Брюсов впервые задумался об «изборнике» в 1915 году — возможно, в связи с прекращением ПССП. Cохранился проект титульного листа: «Валерий Брюсов. Избранные стихотворения. XXV. 1891–1915», — и перечень разделов: «Любовь. Природа. Предания. Герои. Раздумья. Поэмы». Замысел осуществился в виде восьмидесятистраничной книжки «Избранные стихи. 1897–1915» (60 стихотворений) в серии «Универсальная библиотека» (1915; 1916; 1918). Это первая поэтическая книга Брюсова, предназначенная широкой публике (тираж 10 000 экз.; цена 10 коп.){11}. Ходасевич приветствовал ее выход как «первую попытку ознакомить читательскую массу с современной нашей поэзией» для борьбы с «непонятным и глубоко некультурным, но все же несомненным предубеждением рядового читателя против стихов».
Современность волновала Брюсова больше, чем история, потому что у него обострилось предчувствие нового, глобального конфликта. В 1911 году он написал стихотворение «Проснувшийся Восток», включенное в «Зеркало теней», а в 1913 году развил его идеи в статье «Новая эпоха во всемирной истории», основу которой составила давняя рукопись «Метерлинка-утешителя». Несмотря на повторы, это самостоятельные статьи, вызванные к жизни разными событиями: неудачной для России войной с Японией и победоносной Балканской войной славянских государств против Турции, — но их основные положения совпадают.

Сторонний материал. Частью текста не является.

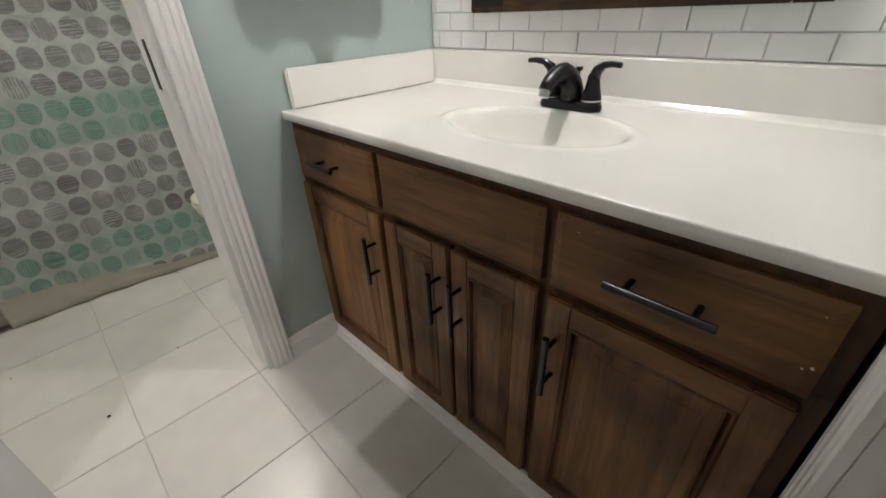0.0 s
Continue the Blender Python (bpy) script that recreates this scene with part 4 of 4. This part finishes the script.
part("bowl", bowl_ring([(0.0, 1.08, 0.70, 0.105), (0.02, 1.08, 0.70, 0.105), (0.16, 1.06, 0.72, 0.100), (0.26, 1.04, 0.60, 0.130), (0.335, 1.02, 0.515, 0.168), (0.378, 1.00, 0.498, 0.180), (0.386, 0.995, 0.506, 0.174)]), PORCELAIN, toilet, smooth="all")
part("tank_deck", slab_rounded([(0.20, 0.99, TX1 - 0.04, 0.085), (0.33, 0.93, TX1 - 0.020, 0.112), (0.360, 0.935, TX1 - 0.016, 0.106), (0.369, 0.945, TX1 - 0.022, 0.096)]), PORCELAIN, toilet, smooth="all")
seat = part("seat", bowl_ring([(0.388, 0.950, 0.496, 0.178), (0.401, 0.950, 0.492, 0.182), (0.408, 0.946, 0.498, 0.176)]), SEAT, toilet, "cream plastic seat", "all")
part("seat_lid", bowl_ring([(0.4085, 0.950, 0.498, 0.178), (0.419, 0.950, 0.495, 0.181), (0.427, 0.935, 0.515, 0.160)]), SEAT, toilet, "cream plastic lid, closed", "all")
for s in (-1, 1):
    part("seat_hinge", box(0.946, 0.980, TC + s * 0.075 - 0.016, TC + s * 0.075 + 0.016, 0.388, 0.420, 0.006, seg=2), PORCELAIN, toilet, smooth=True)
part("supply_hose", tube([(TX1 - 0.09, TC + 0.125, 0.365), (TX1 - 0.085, TC + 0.128, 0.30), (TX1 - 0.06, TC + 0.135, 0.20), (RX - 0.02, TC + 0.14, 0.16), (RX - 0.002, TC + 0.14, 0.16)], 0.005, 10), BRASS_PLATE, toilet, "dull braided supply hose", True)

# basket with three rolls, resting on the tank lid
BX, BYC = 1.128, 2.028
basket = thing("storage_basket", BX, BYC, LIDZ, "fabric basket in grey and white herringbone print", "basket")


def basket_wall():
    own = bmesh.new()
    uvl = own.loops.layers.uv.new("cloth")
    n = 80
    rings = []
    for z, hx, hy, ins in ((0.0, 0.060, 0.140, 0), (0.04, 0.065, 0.149, 0), (0.085, 0.070, 0.157, 0), (0.134, 0.076, 0.165, 0)):
        pts = []
        for k in range(n + 1):
            a = 2 * math.pi * k / n
            c, s = math.cos(a), math.sin(a)
            pts.append(Vector((BX + hx * math.copysign(abs(c) ** 0.22, c), BYC + hy * math.copysign(abs(s) ** 0.22, s), LIDZ + 0.001 + z)))
        run = [0.0]
        for p, q in zip(pts, pts[1:]):
            run.append(run[-1] + (q - p).length)
        r = [(own.verts.new(p), 0.86 * d / run[-1], z) for p, d in zip(pts, run)]
        rings.append(r)
    for a, e in zip(rings, rings[1:]):
        for k in range(n):
            q = (a[k], a[k + 1], e[k + 1], e[k])
            f = own.faces.new([t_[0] for t_ in q])
            for lp, t_ in zip(f.loops, q):
                lp[uvl].uv = (t_[1], t_[2])
    return own


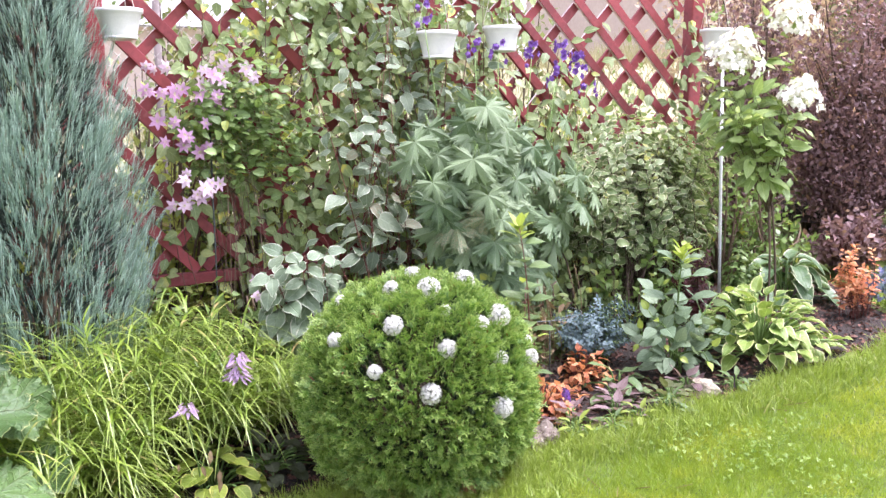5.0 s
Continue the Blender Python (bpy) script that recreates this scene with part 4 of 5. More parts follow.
def top_rosette(ob, tip, k, size, seed):
    """Upright young leaves crowded at a shoot's tip."""
    r0 = np.random.default_rng(seed)
    a = np.arange(k) * 2.4
    rise = np.linspace(0.5, 2.2, k)
    way = np.stack([np.cos(a), np.sin(a), rise], 1)
    pos = np.array(tuple(tip)) + np.stack([0.006 * np.cos(a), 0.006 * np.sin(a), np.linspace(-0.03, 0.02, k)], 1)
    leaf_parts("leaf", leaf_meshes("leaf", LANCE, M["young_leaf"]), ob, turns(way, np.stack([-np.cos(a), -np.sin(a), np.full(k, 0.6)], 1)), pos, size * r0.uniform(0.7, 1.1, k), "fresh yellow-green top leaf")


# fresh shoot in front of the monkshood
base = foot(3.78, 2.50)
ob = stemmed("lily_shoot", "upright leafy shoot with a dark stem and fresh top", base, [site(3.80, 2.49, 0.71), site(3.70, 2.60, 0.42), site(3.90, 2.62, 0.46), site(3.66, 2.52, 0.30), site(3.86, 2.52, 0.28)], FLAT, M["lily_leaf"], M["red_stem"], 0.112, 0.058, 0.2, 0.35, 0.15, 2, 0.004, "perennial", seed=21, spread=0.02, top_mat=M["young_leaf"], shrink=0.3)

top_rosette(ob, site(3.80, 2.49, 0.70), 9, 0.085, 90)

# pale sage leaved plant with a bright tip
base = foot(4.46, 2.44)
tips = [site(4.52, 2.42, 0.50), site(4.32, 2.38, 0.28), site(4.68, 2.40, 0.30), site(4.36, 2.32, 0.15), site(4.62, 2.32, 0.17), site(4.48, 2.28, 0.13), site(4.46, 2.5, 0.34), site(4.30, 2.42, 0.20)]
ob = stemmed("sage_green_perennial", "stout perennial with pale grey-green leaflets and a yellow-green tip", base, tips, FLAT, M["grey_leaf"], M["green_stem"], 0.105, 0.042, 0.35, 0.5, 0.1, 2, 0.006, "perennial", seed=23, face=(-0.1, -0.5, 0.2), top_mat=M["young_leaf"], petiole=0.5, shrink=0.25)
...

Во-первых, это географическая и геополитическая завершенность мира, освоенность всего земного шара: «Железные дороги, транс-океанские стимеры, телеграфы, телефоны, автомобили и, наконец, аэропланы связали между собою страны и народы. То, что прежде было разделено многими днями или даже неделями пути, теперь приблизилось на расстояние одной или двух ночей переезда или по телеграфу на расстояние нескольких минут». Во-вторых, взаимосвязанность происходящего на планете — политическая, экономическая, информационная, культурная: «Четверть века назад европейские газеты довольствовались телеграммами из одних европейских центров. В наши дни нам уже необходимо знать, что вчера случилось в Нью-Йорке и в Пекине». В-третьих, критика европоцентризма: «Гордая своими успехами, открытиями, изобретениями, завоеваниями, Европа давно употребляет слова „культура“, „цивилизация“ в смысле „европейская культура“, „европейская цивилизация“. Она забыла, что были другие культуры, ставившие себе иные задачи, оживленные иным духом, отличавшиеся внешними формами, в которые отливалось их содержание». Брюсов выступал как защитник европейско-христианской цивилизации и культуры, но предостерегал от недооценки других: «Какие же причины воображать, что европейская культура окажется, не говорю, бессмертной, но более долговечной, чем многие другие, восставшие на земле во всем сиянии знания, религиозно-философского мышления, художественного творчества и после нескольких столетий жизни исчезавшие из истории навсегда?».